## Given information

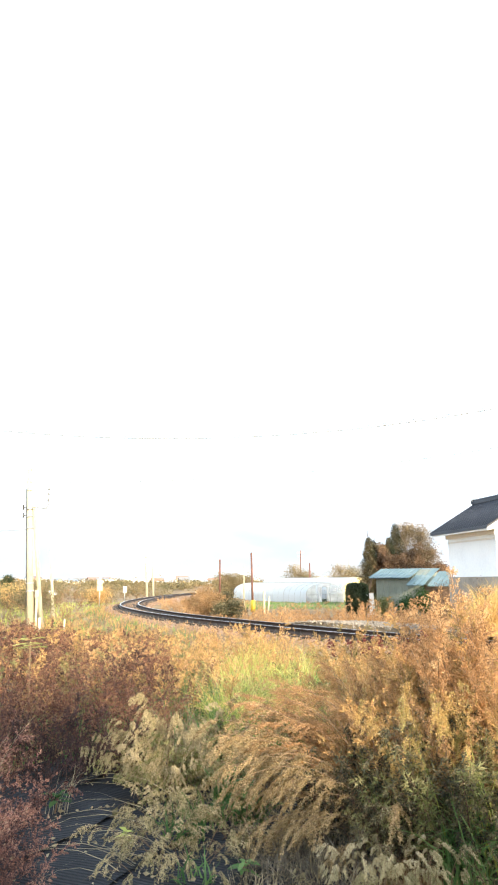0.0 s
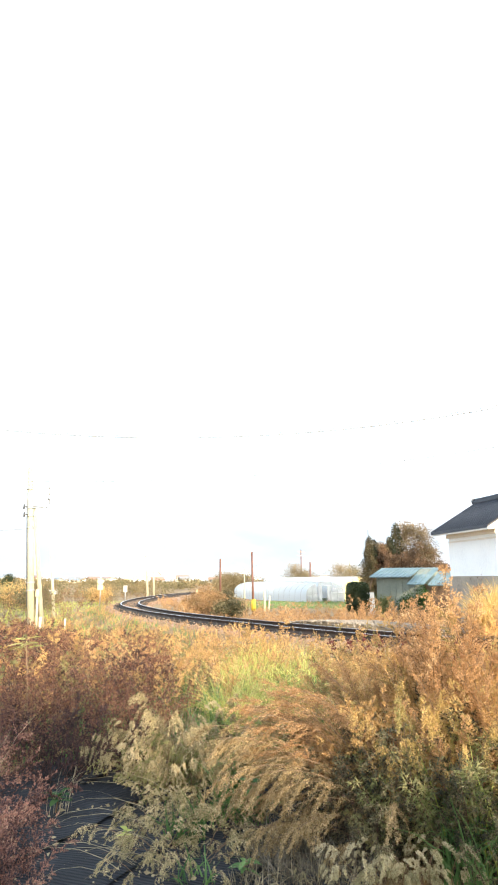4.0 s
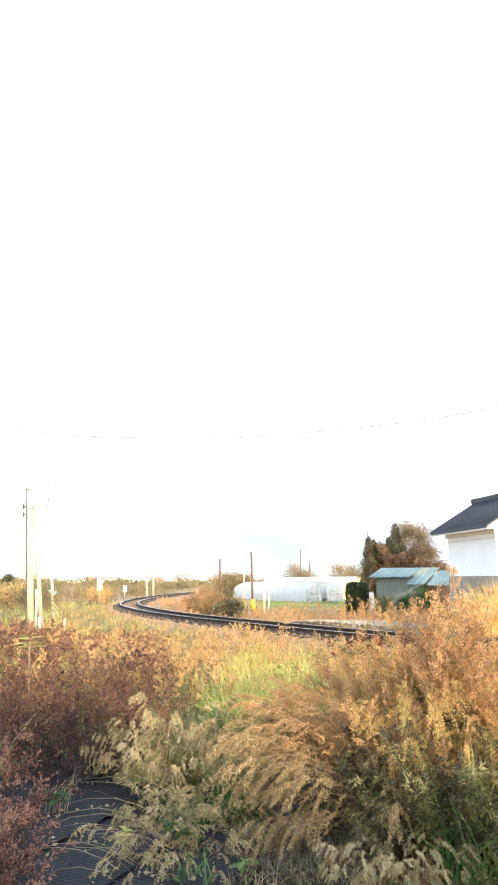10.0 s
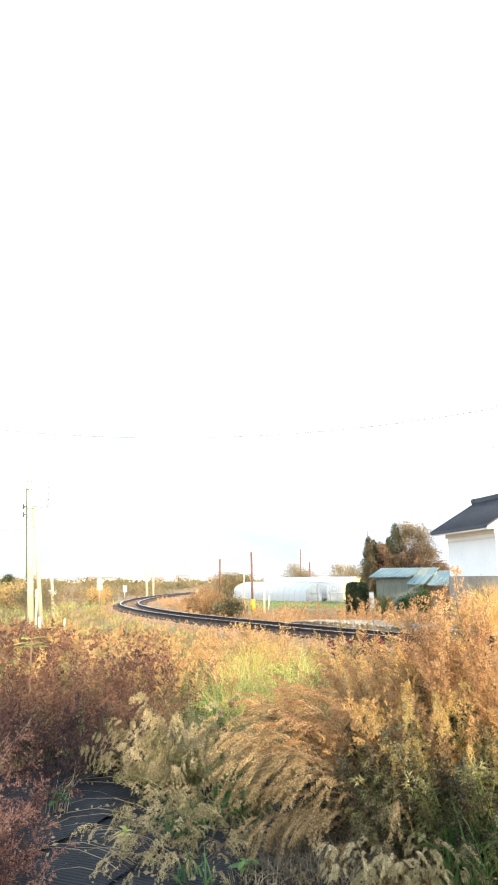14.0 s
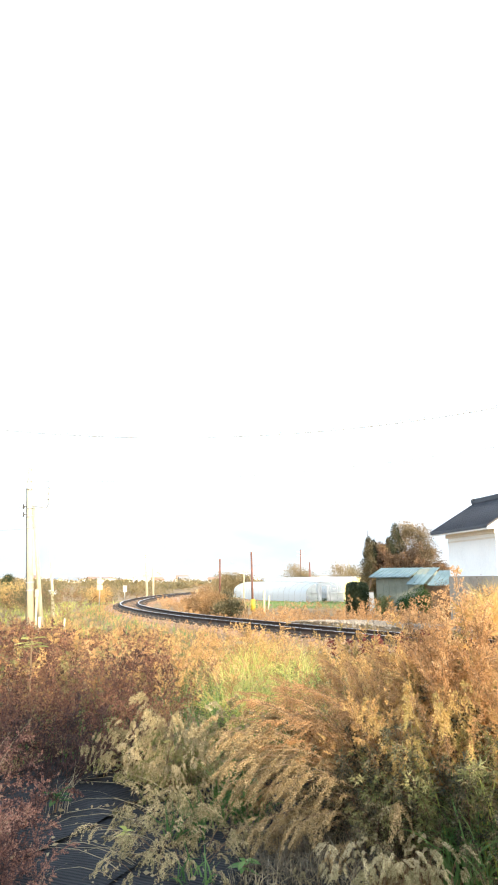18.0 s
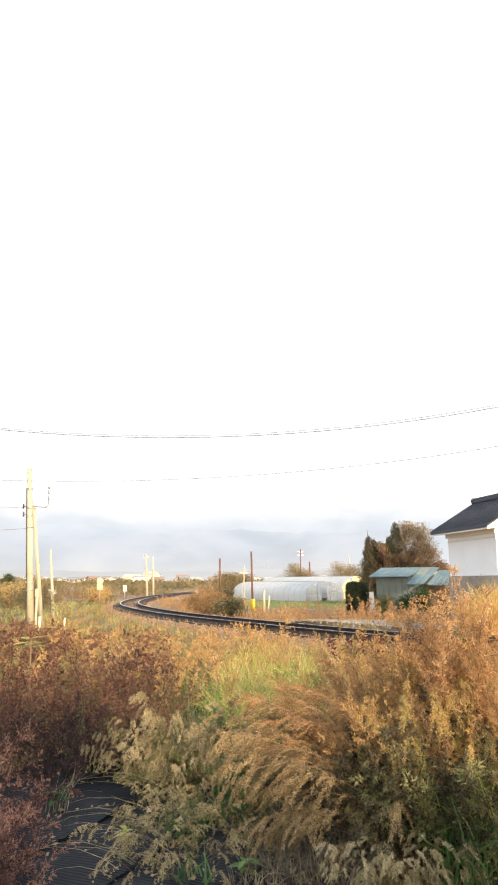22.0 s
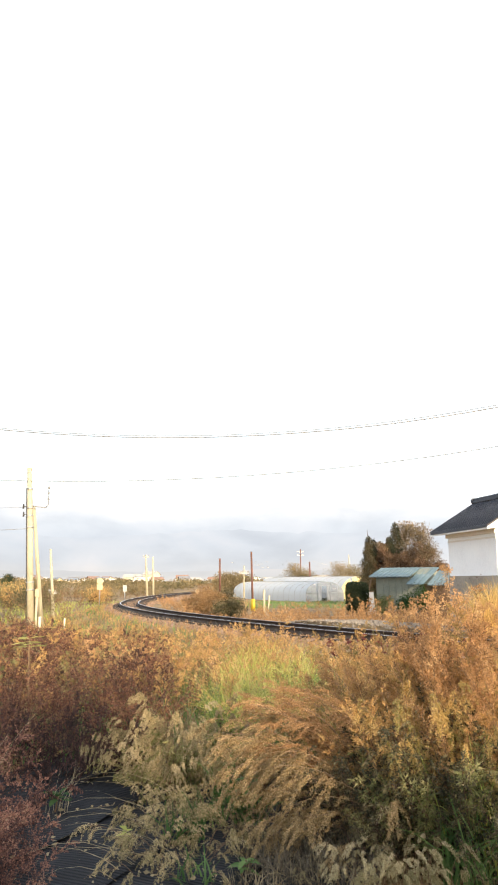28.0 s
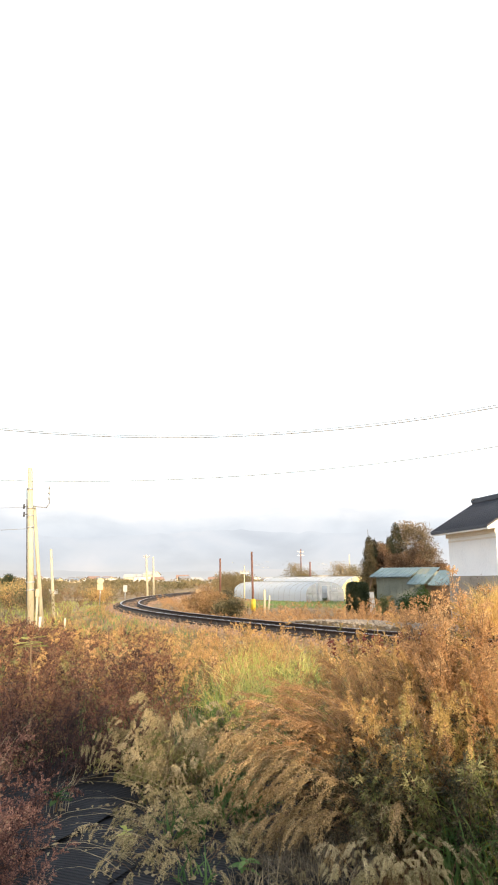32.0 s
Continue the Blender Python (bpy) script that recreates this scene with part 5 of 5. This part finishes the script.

## Exercise aim
Leave the pictures out, and print every line of the listing exactly as written.

## Solution to the problem
0.0 s
4.0 s
10.0 s
14.0 s
18.0 s
22.0 s
28.0 s
32.0 s
Continue the Blender Python (bpy) script that recreates this scene with part 5 of 5. This part finishes the script.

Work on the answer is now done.